Reward is an important reinforcer of behaviour. When behaviour is rewarded often enough, it becomes entrenched. This is true of both negative and positive behaviour. For example, the parents in the supermarket who, feeling embarrassed, appeases their whinging and whining child by buying whatever the child wants, is unwittingly rewarding negative behaviour. In this case, the child is likely to repeat the negative behaviour whenever they go to the supermarket. After being rewarded several times, the child may even learn that whinging and whining is the best way to get whatever he/she wants in life, deeply entrenching the habit and making it difficult to correct.

So, the golden rule is “Never reward negative behaviour”.

As the above short quiz demonstrates, sometimes we can reward a negative behaviour unknowingly. So, it is important to learn how to use rewards appropriately. Let us quickly consider some important points before we move on.

  • A reward is anything that gives us a positive or pleasant feeling, either by directly giving us pleasure or indirectly, by removing something that causes pain or displeasure. Some examples are a favourite food, praise, money, and sleep, especially when we are tired.
  • Most of us perceive work as burdensome, a necessary evil in life. Given the choice, most of us would prefer to spend our time pursuing our leisure activities. So, in order to motivate yourself and complete your task, you have to put work before reward:

This means not having a cup of coffee, not watching your TV program and not going out to enjoy a social activity until you have finished your given task or worked for the allotted time. Purposefully plan and complete your work before you commence your pleasurable activity. Be prepared to get up early, stay up late or forgo a little premature fun to finish you task.

Positive self-conditioning habit no.2—delay that reward:

Some time ago, a group of psychologists performed an interesting experiment on preschool children. Each child was given an equal amount of chocolate. They had the choice of eating it immediately or, by leaving it for later, receiving an extra treat as an incentive. The children who kept their chocolate were found to be better students when reassessed. This simple experiment showed that people who can delay rewarding themselves tend to be more successful than those who don’t. This is because they have learn to “hold” the image of reward in their mind and work towards their goals, irrespective of the difficulties they experience along the way.

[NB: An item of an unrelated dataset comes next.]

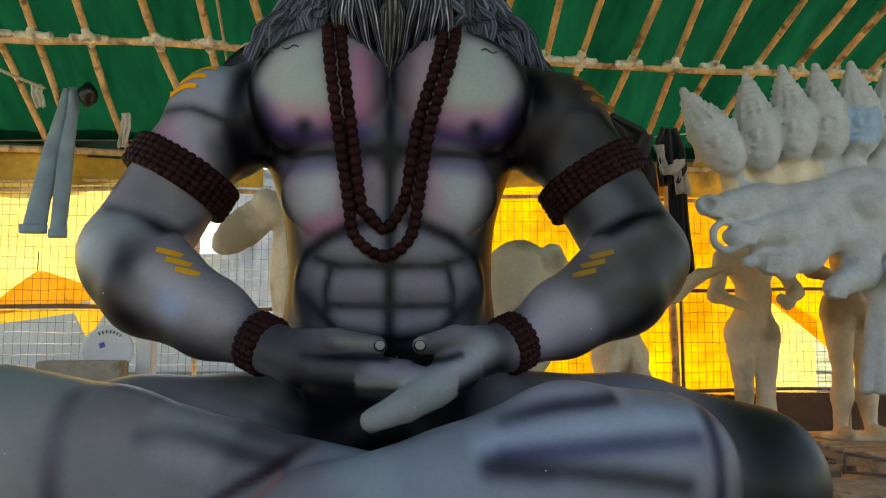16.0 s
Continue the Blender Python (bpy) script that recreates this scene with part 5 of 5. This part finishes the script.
def round_plate():
    """A white disc propped upright on the stack, with unreadable print."""
    e = new("round_plate")
    e.matrix_world = pose(-1.60, 2.52, TOP + 0.05, 82, 0, 4)
    tagged(e, "white round plastic plate propped on the blocks, faint print", "plate")
    n = 40
    v = [(r * math.cos(2 * math.pi * j / n), r * math.sin(2 * math.pi * j / n), h) for r, h in ((0.0, 0.0), (0.12, 0.0), (0.135, 0.006), (0.14, 0.002), (0.135, -0.004), (0.0, -0.006)) for j in range(n)]
    f = [(i * n + j, i * n + (j + 1) % n, (i + 1) * n + (j + 1) % n, (i + 1) * n + j) for i in range(5) for j in range(n)]
    part("disc", mesh_of("disc", v, f, [WHITEP]), e)
    for k in range(7):
        a = radians(118 - 11 * k)
        b = part("print_bar", box_mesh("print_bar", (0.006, 0.018, 0.002), INKP, 0), e)
        b.matrix_basis = pose(0.105 * math.cos(a), 0.105 * math.sin(a), 0.0035, 0, 0, 118 - 11 * k - 90)
    b = part("print_mark", box_mesh("print_mark", (0.03, 0.028, 0.002), BLUEP, 0), e)
    b.matrix_basis = pose(-0.03, 0.03, 0.0025, 0, 0, 20)


round_plate()
can = new("plastic_can", box_mesh("plastic_can", (0.09, 0.09, 0.9), WHITEP, 0.012))
can.matrix_world = pose(-1.38, 2.5, 0.458)
tagged(can, "tall white plastic can beside the blocks", "can")


def plank_stand(x, y, z, n, length, turn, label):
    """A low stand of loose boards on cross bearers."""
    e = new("plank_stand")
    e.matrix_world = pose(x, y, 0, 0, 0, turn)
    tagged(e, label, "stand")
    r = random.Random(n)
    for k in range(n):
        b = part("plank", box_mesh("plank", (length * r.uniform(0.85, 1.0), 0.085, 0.022), WOOD, 0.003, 0.0015, k), e)
        b.matrix_basis = pose(r.uniform(-0.04, 0.04), (k - n / 2) * 0.115, z - 0.011, r.uniform(-1, 1), r.uniform(-1, 1), r.uniform(-2, 2))
    for u in (-0.4, 0.4):
        b = part("bearer", box_mesh("bearer", (0.06, n * 0.115, 0.05), WOOD, 0.004), e)
        b.matrix_basis = pose(u * length, 0, z - 0.048)
    for u in (-0.4, 0.4):
        for w in (-0.42, 0.42):
            b = part("leg", box_mesh("leg", (0.05, 0.05, z - 0.07), WOOD, 0.004), e)
            b.matrix_basis = pose(u * length, w * n * 0.115, (z - 0.07) / 2)


plank_stand(2.75, 2.32, 0.30, 9, 1.05, 3, "low stand of old brown boards under the clay statues")
plank_stand(2.0, 2.40, 0.215, 6, 0.7, -4, "low stand of old brown boards under a clay statue")
plank_stand(2.45, 1.62, 0.20, 5, 1.1, 6, "low stand of old brown boards, partly splintered")
plank_stand(1.2, 2.3, 0.095, 5, 0.7, 2, "low stand of old brown boards under a clay statue")


def wire_frame(x, y):
    e = new("metal_frame")
    e.location = (x, y, 0)
    tagged(e, "rusty bent rod frame lying on the boards", "frame")
    for a, b in (((0, 0, 0.32), (0.36, -0.05, 0.27)), ((0, 0, 0.32), (0.0, 0.02, 0.22)), ((0.36, -0.05, 0.27), (0.37, -0.05, 0.20)), ((0, 0.02, 0.23), (0.37, -0.05, 0.205)), ((0.2, -0.03, 0.3), (0.2, -0.02, 0.21))):
        part("rod", tube_mesh("rod", [a, tuple((np.array(a) + np.array(b)) / 2), b], 0.008, STEEL, 6, 4, (0.1, -1, 0.3)), e)


wire_frame(2.15, 1.75)


# ---- outside ----
for x in (-1.75, -0.55):
    rail("line_post", [(x, wall_y(x) + 1.7, -0.05), (x + 0.01, wall_y(x) + 1.7, 1.2), (x, wall_y(x) + 1.7, 2.4)], 0.025, BAMBOO, "bamboo post of a line in the yard", "post", 80)
rail("line_pole", [(x, wall_y(x) + 1.69, 2.31) for x in (-1.85, -1.2, -0.45)], 0.018, BAMBOO, "bamboo pole carrying a hung sheet in the yard", "pole", 81)
sheet("hung_sheet", -1.55, -0.75, lambda u: 2.3, lambda u: 0.75 + 0.1 * math.sin(7 * u), "grey-blue plastic sheet hung outside in the sun", 0.12, 9.0, 1.7, GREYT, 40, 30, "", "sheet")
wall_far = new("wall_outside", box_mesh("wall_outside", (26, 0.3, 2.6), PALEWALL, 0.02))
wall_far.matrix_world = pose(-4, 16, 1.27)
tagged(wall_far, "pale sunlit boundary wall outside", "wall", kind="structure")


def scatter(name, n, spot, make, mat, label, cat, seed):
    h, r = Heap(), np.random.default_rng(seed)
    for _ in range(n):
        v, f = make(spot(r), r)
        h.put(v, f)
    return tagged(new(name, h.mesh(name, [mat], False)), label, cat, kind="stuff")


def stone(p, r):
    s = 0.04 + 0.09 * r.random() ** 2
    v, f = ball((0, 0, 0), 1, 5, 7)
    v = v * (1 + 0.25 * r.normal(0, 0.5, (len(v), 1))) * s * np.array((1, 0.9, 0.65)) + np.array((*p, s * 0.3))
    return v, f


def tuft(p, r):
    v, f = [], []
    for k in range(7):
        a, hgt = r.random() * 6.28, 0.08 + 0.2 * r.random()
        d, w = np.array((math.cos(a), math.sin(a), 0)), 0.006
        q = np.array((*p, -0.03)) + 0.03 * r.normal(size=3) * (1, 1, 0)
        side = np.array((-d[1], d[0], 0)) * w
        n = len(v)
        v += [q - side, q + side, q + d * hgt * 0.3 + side * 0.8 + (0, 0, hgt * 0.7), q + d * hgt * 0.3 - side * 0.8 + (0, 0, hgt * 0.7), q + d * hgt * 0.7 + (0, 0, hgt)]
        f += [(n, n + 1, n + 2, n + 3), (n + 3, n + 2, n + 4)]
    return v, f


scatter("rubble", 160, lambda r: (r.uniform(-1.6, 0.3), r.uniform(4.2, 6.5)), stone, STONE, "heap of broken stones in the yard", "rubble", 1)
scatter("grass", 2600, lambda r: (r.uniform(-8, 0.2), 3.9 + 7 * r.random() ** 1.3), tuft, BLADE, "sunlit weeds and grass in the yard", "grass", 2)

Here is a simple but effective exercise that will help you to cultivate this important habit:

  1. Refrain from rewarding yourself, even when you have finished your work or task.
  2. Decide to do another unplanned task.
  3. Carry out a simple version of the relaxation exercise that you have already learned. If you do not know how to do a relaxation exercise, you may consider purchasing the Calm Optimiser CD in the Online store of this website.
  4. At the end of the relaxation, see very clearly in your mind the reward that you had planned for yourself. Tell yourself that you will only reward yourself when you have finished this next task.
  5. Proceed to do that task, mentally reminding yourself to persist, irrespective of the difficulty involved.

Carry out this routine as often as you can in order to cultivate the habit of being able to work, even when postponing the reward.

Positive self-conditioning habit no. 3–from tangible to intangible reward:

Tangible rewards are treats or gifts we give ourselves, such as going to the cinema, dining out at a nice restaurant, buying ourselves our favourite chocolates or going on a holidays. Intangible rewards include words of praise and appreciation. Apart from the obvious, there are some other important differences between the two types of rewards. They are:

Tangible rewards are usually more costly!

Intangible rewards tend to better tailored to the task or work accomplished. The words “Congratulations! That was a task well done!” doesn’t need any translation.

Intangible rewards are more immediate. You can praise or compliment a person immediately after the good performance or effort.

Intangible rewards add more to our self-esteem and enhance our self image.

Intangible rewards are more ‘portable’ and quickly deliverable. You can give or receive an intangible reward at any time and anywhere, whereas tangible rewards usually need to be organised.

Here are the steps to rewarding yourself intangibly:

  1. Set a reasonable and achievable goal or standard in your given task.
  2. Execute the task as planned.
  3. Check the standard that you have achieved. Identify if you have reached the standard or fallen short fall and need to improve.
  4. If you have achieved your required standard, reward yourself with a statement like, “Well done! I knew that you could do it. That was a great effort.” You can use any statement that is both positive and precise.